Or should APAC banks just adopt an existing cloud-based platform and tweak it to specific specifications to enhance customer engagement?
Today, the banking industry in India goes beyond delivering a comprehensive portfolio of banking services; consumers expect banking experiences to be on a par with those in familiar lifestyle e-commerce and social media platforms.
The COVID-19 pandemic necessitated the nation’s quick adoption of digital financial services and emphasized the significance of a customer-centric digital banking environment. Now, RBI — the country’s national bank, is aggressively promoting programs for boosting digital transformation and customer experience. Banks that are registered with RBI are permitted to create new digital centers without RBI’s express permission. Furthermore, RBI promotes digital lending by offering a Default Loss Guarantee.
Such accelerated digital transformations in banking typically involve plug-and-play digital banking solutions that are used to create seamless banking experiences. Such platforms work across all channels and business lines, power the entire customer lifecycle, and re-architect a bank around its customers.
According to Riddhi Dutta, Regional Vice President (Asia), Backbase, a fully engaging customer experience is made possible by an engagement banking platform (EBP), regardless of the touchpoint. By making workers a crucial component of the equation, such a system can help a bank’s customers re-establish contact, while establishing a cohesive ecosystem that prioritizes the production of distinctive value rather than the upkeep of compartmentalized or tiered services.
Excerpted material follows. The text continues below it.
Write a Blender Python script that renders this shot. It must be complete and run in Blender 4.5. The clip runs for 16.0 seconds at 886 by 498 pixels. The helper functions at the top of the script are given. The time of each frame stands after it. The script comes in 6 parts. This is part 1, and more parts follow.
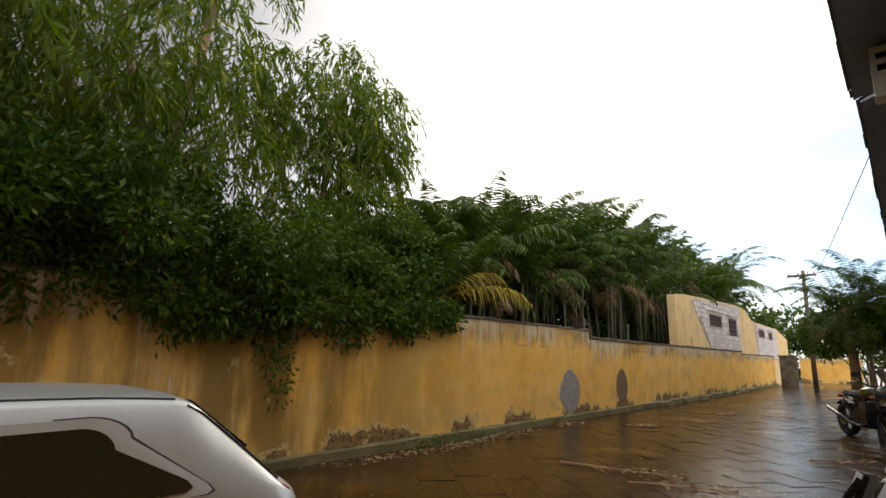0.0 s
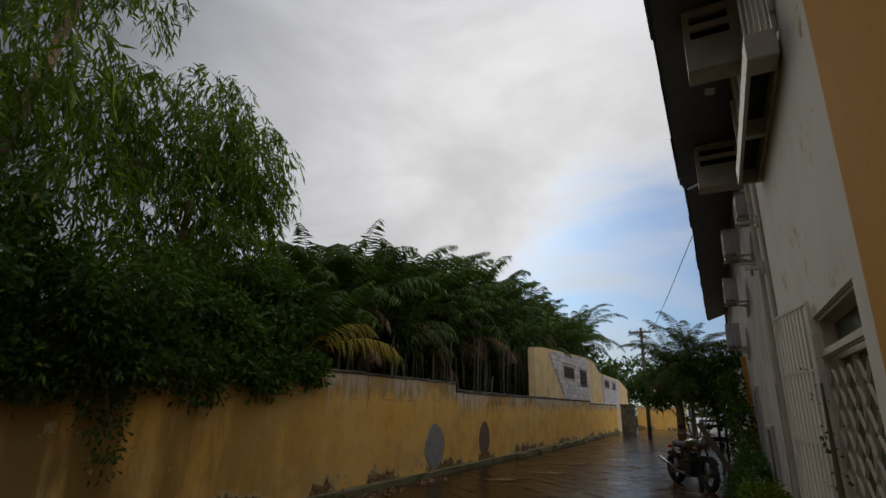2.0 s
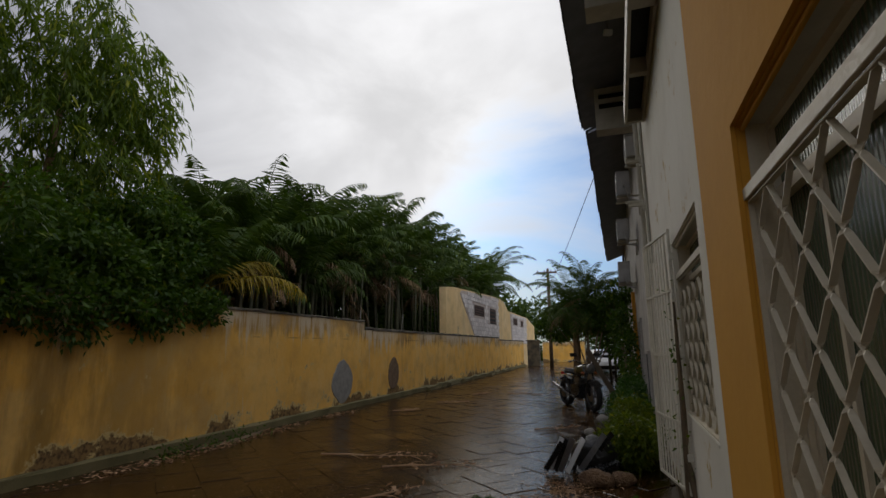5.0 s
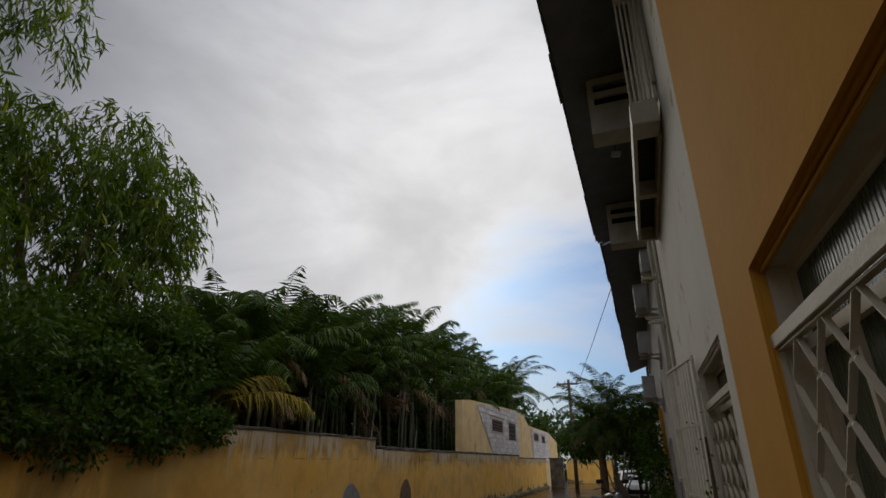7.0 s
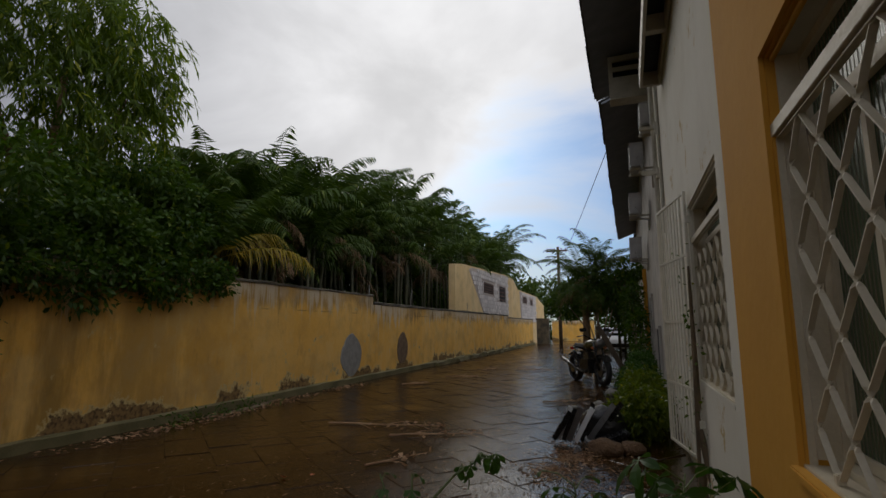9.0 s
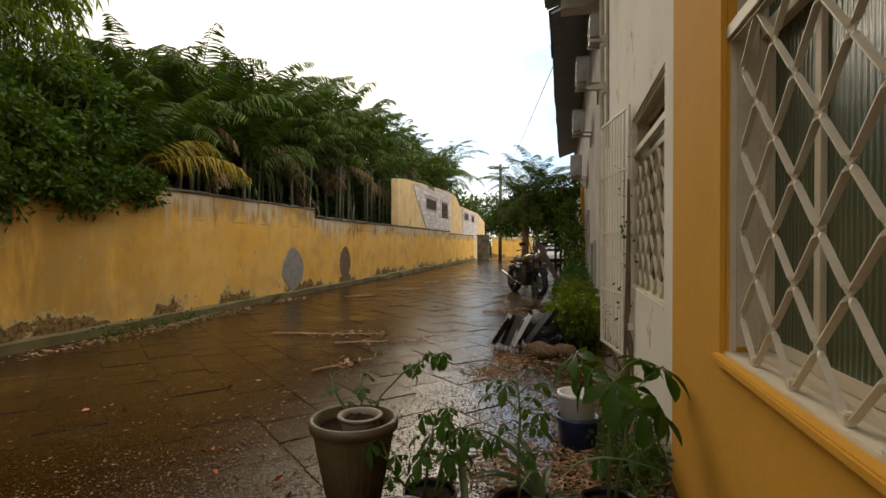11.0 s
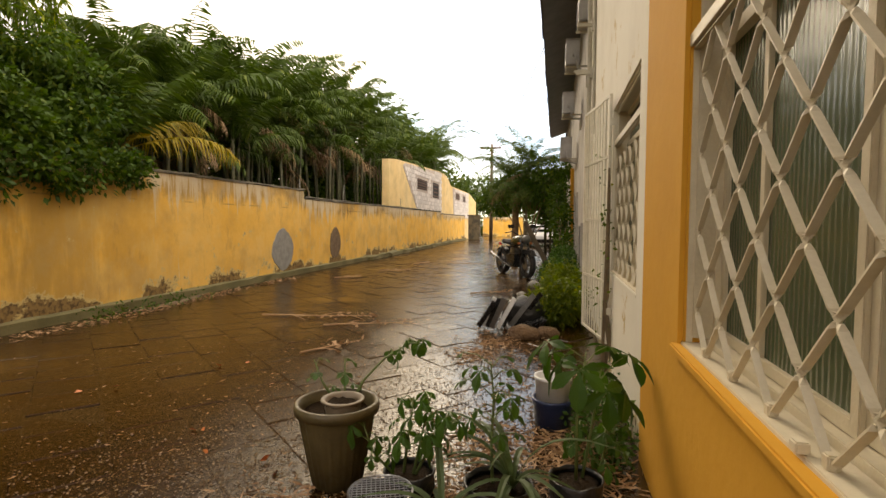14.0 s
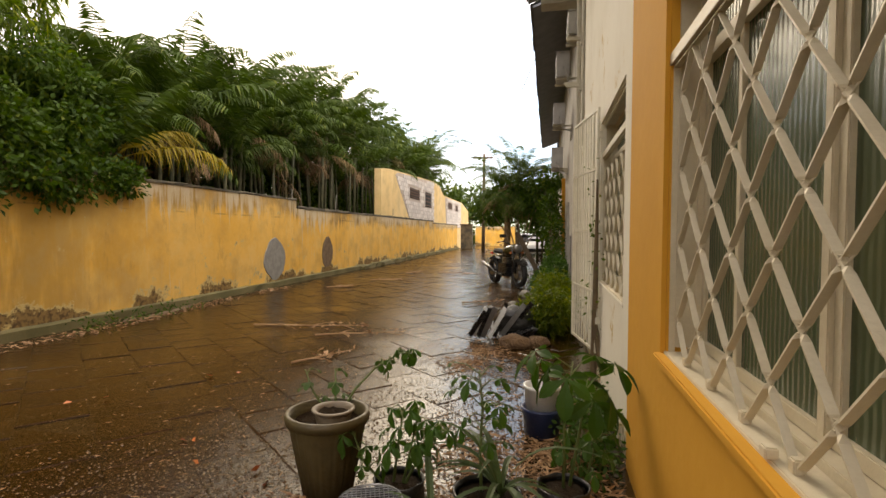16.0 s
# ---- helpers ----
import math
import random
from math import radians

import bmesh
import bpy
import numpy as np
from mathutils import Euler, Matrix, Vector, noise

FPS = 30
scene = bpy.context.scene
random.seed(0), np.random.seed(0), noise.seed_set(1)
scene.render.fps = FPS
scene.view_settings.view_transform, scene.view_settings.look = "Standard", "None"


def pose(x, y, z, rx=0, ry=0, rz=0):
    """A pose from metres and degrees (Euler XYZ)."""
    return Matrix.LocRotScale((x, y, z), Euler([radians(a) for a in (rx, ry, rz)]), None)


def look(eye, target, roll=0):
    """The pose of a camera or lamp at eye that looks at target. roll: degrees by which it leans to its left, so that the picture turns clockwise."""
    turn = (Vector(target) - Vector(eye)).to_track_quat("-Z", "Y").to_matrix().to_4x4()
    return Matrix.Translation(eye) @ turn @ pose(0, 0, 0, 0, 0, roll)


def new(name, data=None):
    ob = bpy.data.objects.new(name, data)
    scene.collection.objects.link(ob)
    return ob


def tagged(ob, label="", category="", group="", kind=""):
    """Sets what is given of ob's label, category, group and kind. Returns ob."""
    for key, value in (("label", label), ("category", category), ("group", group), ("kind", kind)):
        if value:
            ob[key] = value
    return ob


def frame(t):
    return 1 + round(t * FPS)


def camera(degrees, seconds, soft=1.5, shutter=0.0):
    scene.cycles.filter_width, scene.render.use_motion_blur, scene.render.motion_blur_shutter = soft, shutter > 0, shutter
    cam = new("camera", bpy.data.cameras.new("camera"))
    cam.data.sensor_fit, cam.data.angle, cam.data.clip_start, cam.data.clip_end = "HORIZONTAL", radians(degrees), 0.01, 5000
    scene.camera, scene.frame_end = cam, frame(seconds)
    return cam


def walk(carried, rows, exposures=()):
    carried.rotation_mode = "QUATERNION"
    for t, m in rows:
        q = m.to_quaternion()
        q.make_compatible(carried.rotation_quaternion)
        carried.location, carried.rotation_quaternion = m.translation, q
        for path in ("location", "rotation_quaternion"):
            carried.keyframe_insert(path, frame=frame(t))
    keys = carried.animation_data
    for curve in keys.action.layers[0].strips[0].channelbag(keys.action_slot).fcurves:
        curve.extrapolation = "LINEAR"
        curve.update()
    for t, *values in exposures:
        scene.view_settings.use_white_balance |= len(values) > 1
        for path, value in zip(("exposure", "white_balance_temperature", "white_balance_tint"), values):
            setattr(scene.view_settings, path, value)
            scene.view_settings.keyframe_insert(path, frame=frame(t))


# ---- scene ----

In-house builds or SaaS EBPs?
Previously it was always a service provider that would be engaged to build EBPs for the banks. However, according to Riddhi, a study he commissioned to IDC had shown that “80% of in-house designed digital engagement systems with expenditures above US$10m performed poorly and did not produce the intended returns-on-equity for their digital projects.”
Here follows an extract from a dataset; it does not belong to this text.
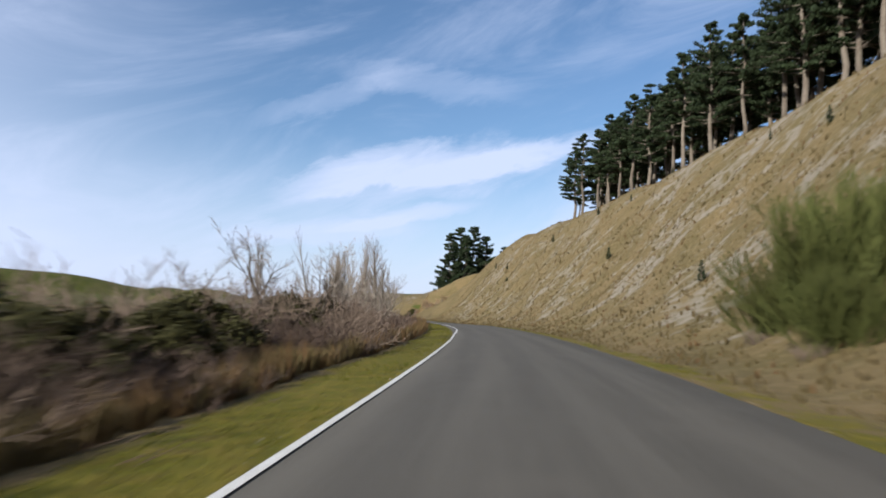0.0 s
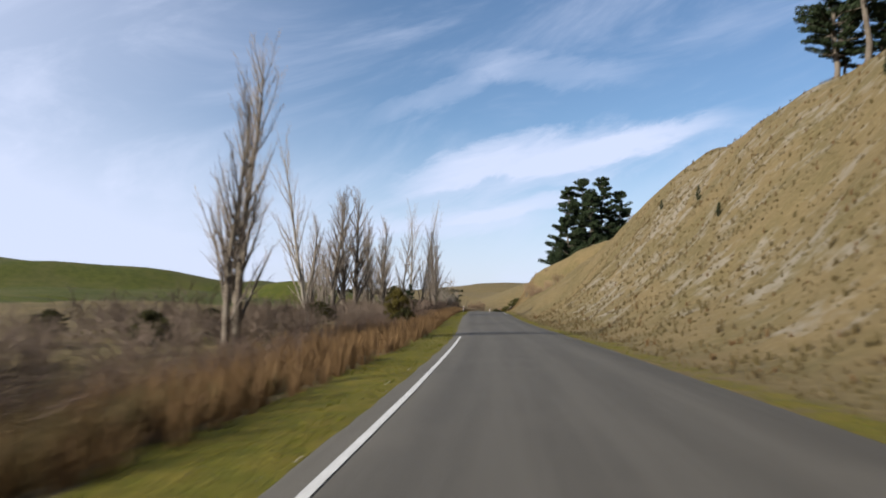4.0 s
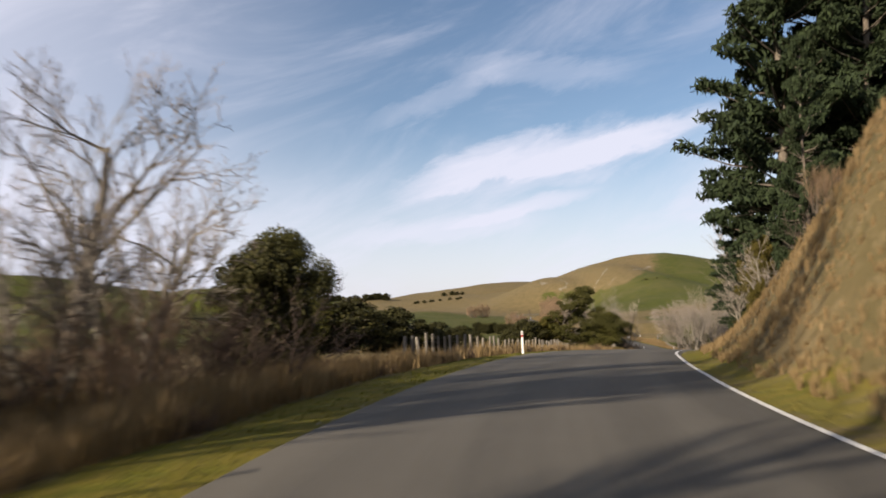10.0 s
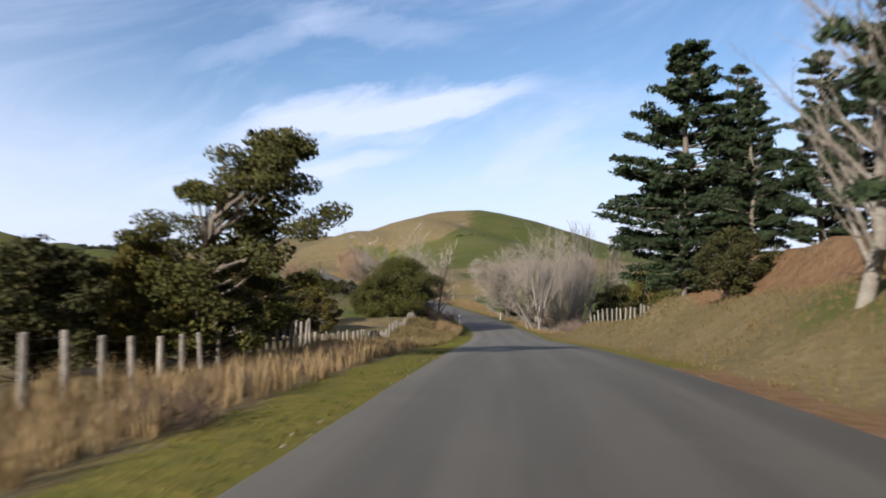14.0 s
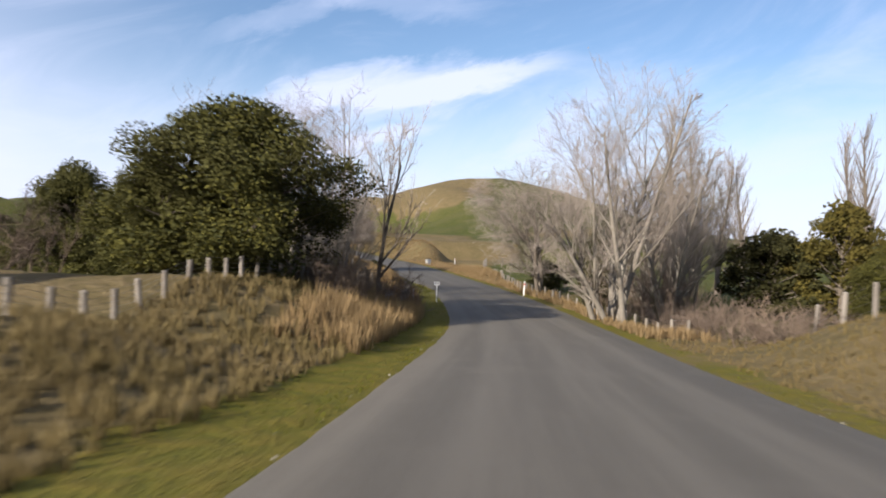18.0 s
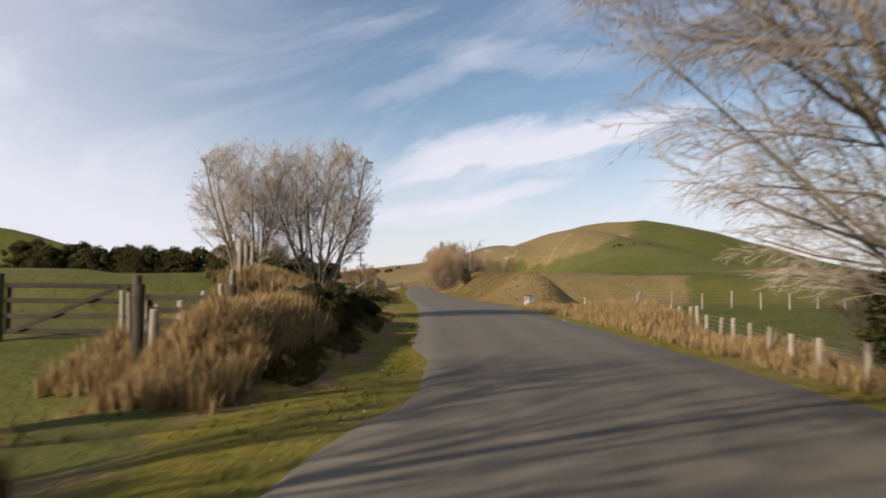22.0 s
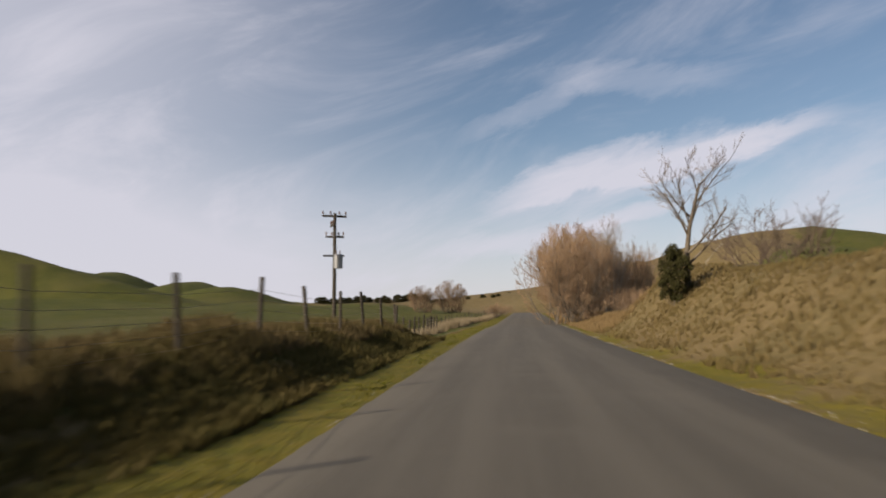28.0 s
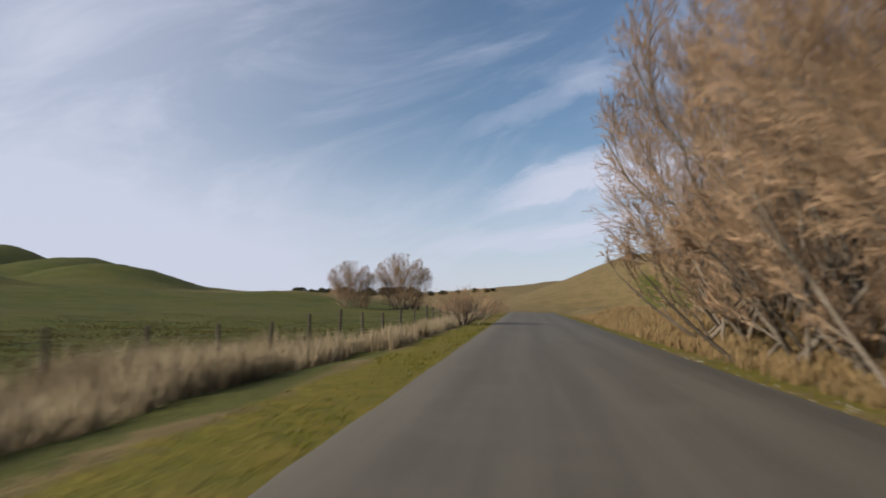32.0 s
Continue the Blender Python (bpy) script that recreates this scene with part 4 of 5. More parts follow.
# left, the poplars and scrub of the first stretch
for kind, s, u, top, wide in (
        ("open", 29.5, -10.00, 4.7, 1.1), ("open", 32.4, -9.00, 4.7, 0.9), ("open_b", 55.1, -8.50, 5.6, 0.8), ("poplar", 51.5, -8.00, 5.1, 1.0),
        ("poplar", 75.6, -10.00, 9.0, 1.5), ("poplar_b", 83.2, -17.00, 10.5, 1.0), ("poplar", 76.1, -22.00, 8.9, 0.8), ("poplar", 114.1, -12.00, 13.7, 1.0),
        ("open_b", 69.9, -12.00, 5.4, 1.0), ("open", 74.8, -9.00, 6.1, 0.8), ("poplar_b", 72.3, -8.00, 6.2, 1.0), ("poplar", 112.6, -12.00, 11.3, 0.9), ("poplar_b", 132.6, -13.00, 13.6, 0.9), ("poplar", 146.8, -15.00, 7.1, 1.0), ("poplar", 155.5, -18.00, 10.7, 1.1), ("poplar_b", 162.5, -20.00, 9.8, 0.9),
        ("poplar", 164.4, -17.48, 14.2, 1.4), ("poplar", 166.4, -16.71, 15.3, 1.3), ("poplar", 168.5, -15.76, 15.3, 1.3), ("poplar", 186.6, -16.60, 12.4, 1.3),
        ("poplar", 186.6, -17.13, 13.3, 0.9), ("poplar_b", 188.7, -16.14, 13.9, 0.9), ("poplar", 193.1, -15.76, 11.5, 1.5), ("poplar", 185.0, -17.43, 8.5, 0.9),
        ("poplar", 191.9, -25.36, 10.7, 0.8), ("poplar", 194.0, -24.34, 11.1, 0.8), ("poplar", 216.0, -18.97, 17.4, 1.2),
        ("poplar_b", 220.4, -15.90, 18.0, 1.0), ("poplar_b", 220.4, -14.34, 21.9, 0.9), ("poplar_b", 222.5, -12.56, 21.3, 0.9), ("poplar", 225.2, -11.12, 14.1, 0.9),
        ("poplar", 212.1, -9.00, 10.9, 0.6), ("poplar", 215.0, -9.00, 13.1, 1.0), ("poplar", 221.4, -10.00, 16.5, 1.2), ("open", 231.7, -10.00, 8.2, 1.1),
        ("open_b", 231.7, -8.50, 6.6, 0.8), ("open_b", 229.0, -8.00, 5.0, 0.8), ("poplar", 231.1, -13.00, 13.3, 0.8), ("open_b", 27.1, -12.00, 3.4, 1.0)):
    plant(kind, s, u, top, wide)
for kind, s, u, top, wide in (
        ("shrub", 9.0, -6.8, 1.2, 1.3), ("shrub", 13.0, -7.0, 1.3, 1.2), ("shrub", 5.0, -7.2, 1.3, 1.2), ("olive", 141.5, -8.00, 2.8, 0.75), ("shrub", 137.8, -7.00, 1.3, 1.2), ("shrub", 147.7, -9.00, 1.2, 1.2), ("pine_full", 207.4, -13.00, 4.5, 0.9),
        ("shrub", 198.9, -14.00, 2.9, 1.5), ("shrub", 222.3, -17.00, 4.6, 1.3), ("briar", 228.1, -9.50, 2.6, 1.1), ("briar", 223.4, -8.50, 2.9, 1.2),
        ("round", 246.6, -13.2, 5.4, 0.78), ("shrub", 240.8, -11.00, 4.0, 0.8), ("briar", 232.6, -7.50, 2.9, 1.2), ("whips", 229.3, -7.00, 2.3, 1.1), ("shrub", 238.7, -9.00, 3.8, 0.8)):
    plant(kind, s, u, top, wide)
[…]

In the Asia Pacific region that was included in IDC’s study, there were several instances of in-house builds going wrong, even when prominent experts were involved. What could have caused the outcomes in the study?
According to IDC’s Senior Director of Research (APAC), Ashish Kakar: “Building in-house has been a de-facto strategy by banks, but it is no longer feasible to deliver to the pace and scale that is required to be competitive. The complexities that come with the extensive amount of data layers, channels, features, upstream and downstream integration that needs to support legacy and modern systems to manage and orchestrate with sophistication is where in-house implementation breaks apart.”
Kakar noted that many banks in the study were still in the early stages of digital transformation despite having started in the 2000s — and so were “unable to fully realize its advantages and provide engaging digital client engagements.”
Also, the majority of banking products and solutions were seen as generic and constrained, with a sizeable portion of India banks continuing to use IT in a conventional manner, viewing it as a cost center rather than a differentiator in transformation. This had led to the following challenges:
- Customers struggled to use various services with different interfaces, did not have a consolidated picture of their portfolios, and went through protracted onboarding procedures.
- While segmentation, personalized experiences and relevant advertising based on each consumer’s lifestyles, life moments, and ambitions continued to elude the customer base, the desire for instantaneous approvals and simplified digital procedures remained unmet.
- Due to the lack of intelligent help in contact center, and the need for consumers to repeatedly provide the same information to multiple service agents due to the lack of a 360-degree unified customer view, backend operations also suffered. This is a result of banks putting a lot of emphasis on locking-in resources to get banking systems in shape rather than giving top priority to developing distinctive upstream client journeys and experiences.
Said Riddhi: “To accelerate their go-to-market visions and prioritize innovating differentiated digital customer engagement and experiences, a true (EBP) platform comes with all the hygiene requirements from market fit, to security and regulatory compliance, to being versatile and customizable to support each bank’s unique customer needs. The platform is a compassable fabric providing modularity and re-usable data and journeys for banks to help banks future proof at scale.”
Choosing a pragmatic EBP solution
For banks in India and the APAC region to accelerate their go-to-market efforts, data suggests that an “Adopt and Build” approach could help them avoid reinventing the wheel (by building an EBP from scratch) while differentiating where it matters.
A full in-house build could take up to 20 months to go “live, while adopting a collaborative platform and building upon it may shorten the time to within 11 months.
In addition, an “Adopt and Build” solution as studied by IDC, had proven to be 2.3 times more cost-effective than the traditional in-house build option.
Finally, banks considering such an approach can evaluate proposals across six key metrics: market fit and differentiation; legacy risk; build risk; time to market; modernized talent & IT skillset; and regulatory compliance. The results of such due diligence will help each bank to decide the most pragmatic approach based on its awareness of the pitfalls of an in-house build approach versus other EBP options.